De súbito, le llega un mensaje de Constantinopla. Se lo enviaba un tío suyo, Volusiano, diplomático de viso, que vivía entonces en la corte bizantina. Unos días después, la reclusa, ya sexagenaria, acompañada de Geroncio, su capellán, sale para Constantinopla. Viajan cómodamente y con rapidez, sirviéndose de la posta imperial y escoltados de un grupo numeroso de servidores. En Trípoli de Palestina, Melania se entretiene rezando delante del sepulcro de San Leoncio, mientras su capellán discute con el jefe de la posta, quien, con el reglamento en la mano, se niega a dar las mulas necesarias para recorrer la etapa siguiente. En esto llega Melania, y Messala, así se llamaba aquel hombre, queda convencido con tres argumentos metálicos. Salen, por fin, y han recorrido ya siete millas, cuando Messala llegó azorado, pidiendo mil perdones y devolviendo las tres monedas de oro. Creyó Melania que se trataba de una reclamación, y ya iba a darle el doble, cuando el oficial reiteró sus explicaciones, y ya satisfecho, vio partir a la ilustre dama, cuyo mal humor hubiera podido costarle muy caro. Volusiano vio con sorpresa a su sobrina. Aferrado al paganismo, no comprendía aquellos hábitos feos e incómodos, ni aquella vida de martirio y abnegación. El celo proselitista de Melania le convirtió; y no contenta con eso, empezó a tomar parte en las disputas acaloradas que entonces apasionaban en la corte bizantina con motivo de la maternidad divina de María, discutida por el patriarca Nestorio. «Como el Espíritu Santo estaba en ella, hablaba de teología desde la mañana hasta la noche. Muchos que se habían extraviado, volvieron, por su persuasión, a la ortodoxia; confirmaba a los vacilantes, y fueron muy numerosos los que sintieron la influencia de sus discursos, inspirados por Dios.»
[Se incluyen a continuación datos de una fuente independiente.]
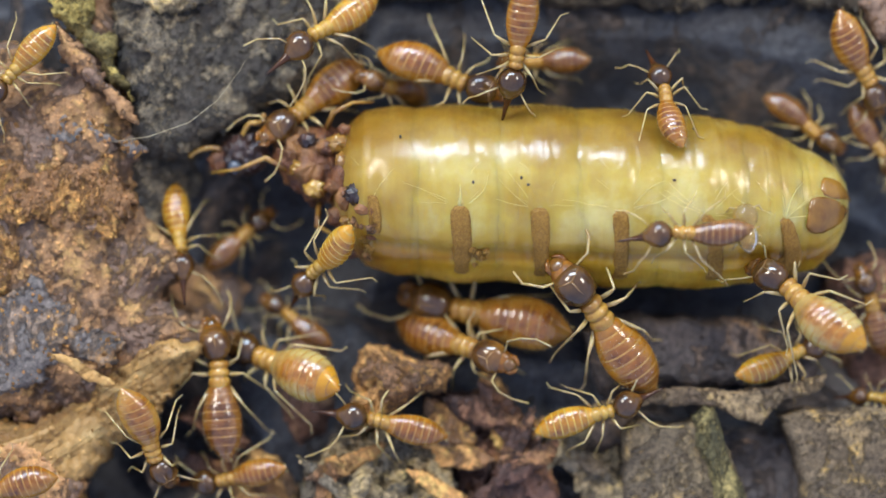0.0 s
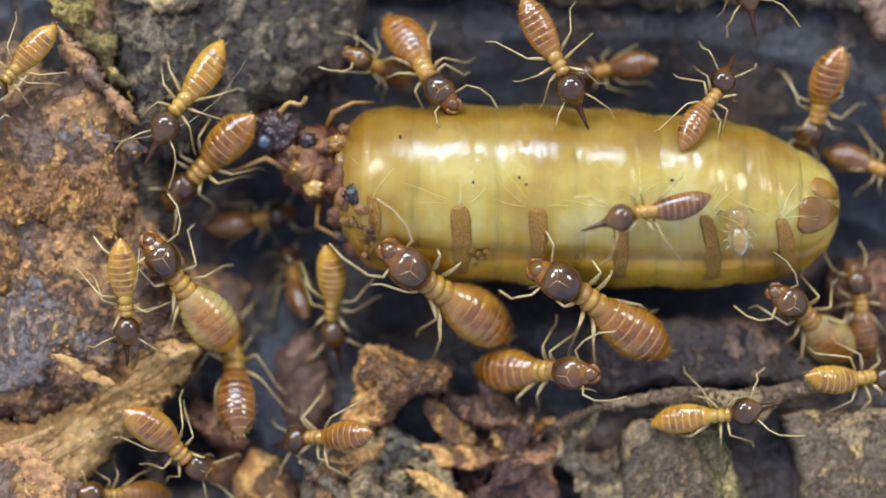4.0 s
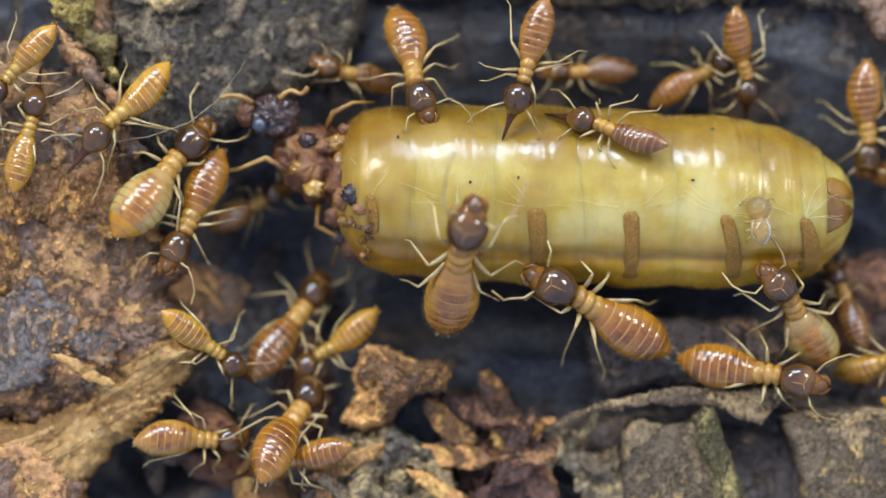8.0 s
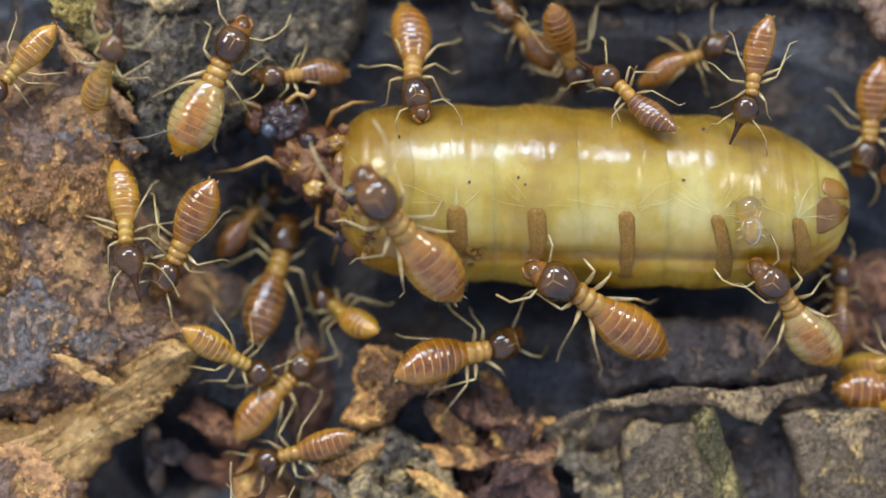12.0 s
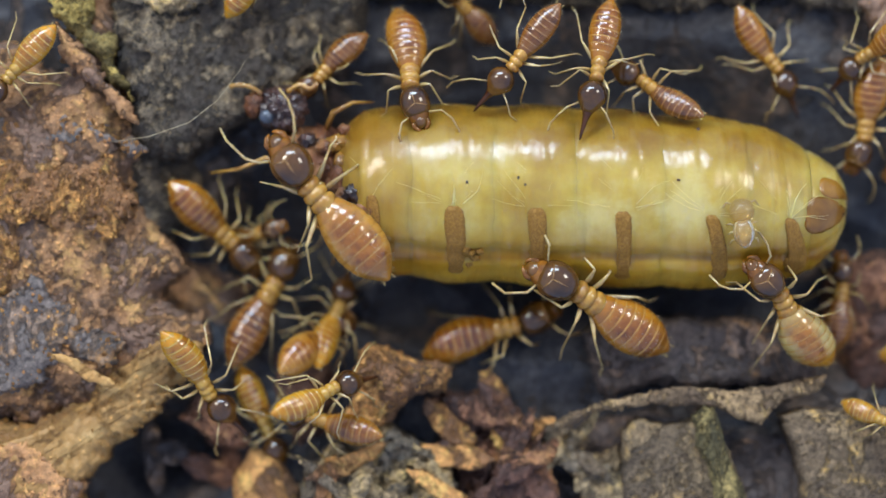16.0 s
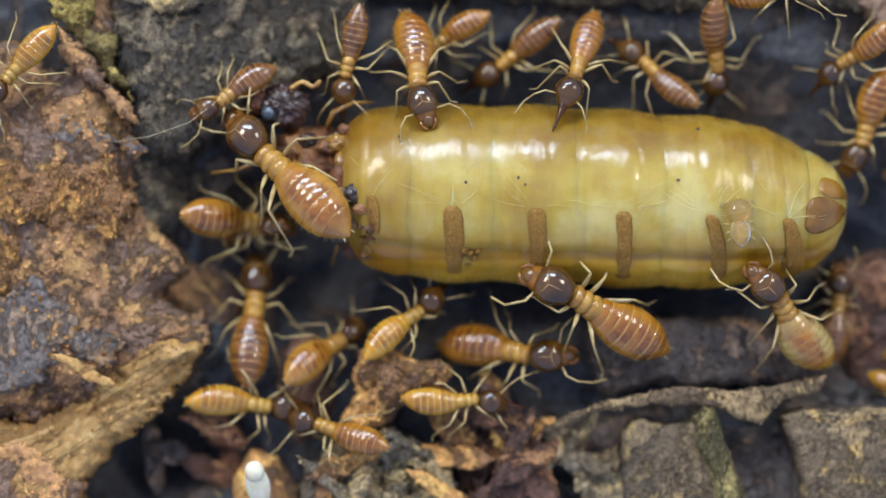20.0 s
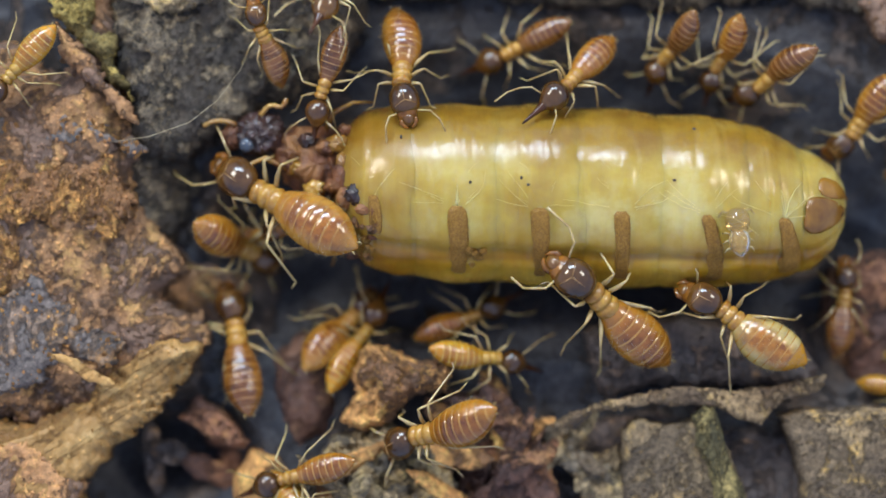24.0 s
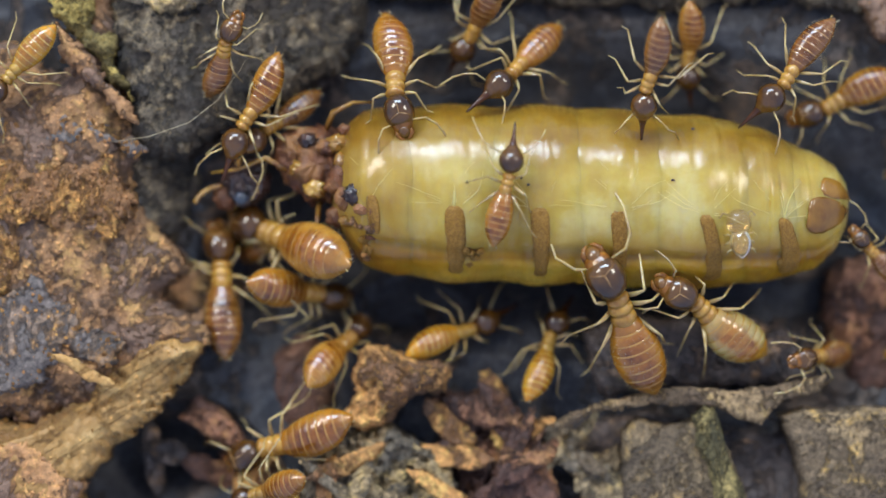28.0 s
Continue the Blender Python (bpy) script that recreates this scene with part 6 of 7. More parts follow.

A principios del año 437 volvemos a encontrarla en Jerusalén, dirigiendo a sus convertidas. Un año más tarde, barruntando su muerte, se despide, con lágrimas, de los principales lugares consagrados por la vida y Pasión de Cristo. El 26 de diciembre visita el santuario de San Esteban, leyendo en alta voz el relato que la Escritura hace de su muerte. Después dice a sus monjas:

—Ya no me oiréis leer más veces. El Señor me llama. Quiero morir y descansar; vosotras, dulces entrañas mías y miembros santificados, vivid en Cristo y en el temor de Dios, cumpliendo la regla espiritual.

Dos días después vio que se le acercaba la muerte. Entonces empezó un desfile interminable de vírgenes, monjes, clérigos y laicos, que venían a despedirse de ella. El 31 de diciembre, último día de aquella existencia extraordinaria, la enferma oyó misa desde su lecho. Geroncio, que celebraba, apenas podía pronunciar las palabras a causa de la emoción, por lo cual ella le envió este recado:

—Levanta la voz para que oiga la oración.
Aquella mañana comulgó varias veces. A mediodía, creyéndola muerta, se prepararon a amortajarla; pero ella dijo:
—Todavía no.
—Cuando llegue la hora, haznos una señal—suplicó Geroncio, llorando; y el obispo decía—: Tranquila puedes ir a ver al Señor, porque has combatido el buen combate.
—Hágase lo que Dios quiera—murmuró Melania—; y, habiendo besado la mano del obispo, expiró dulcemente.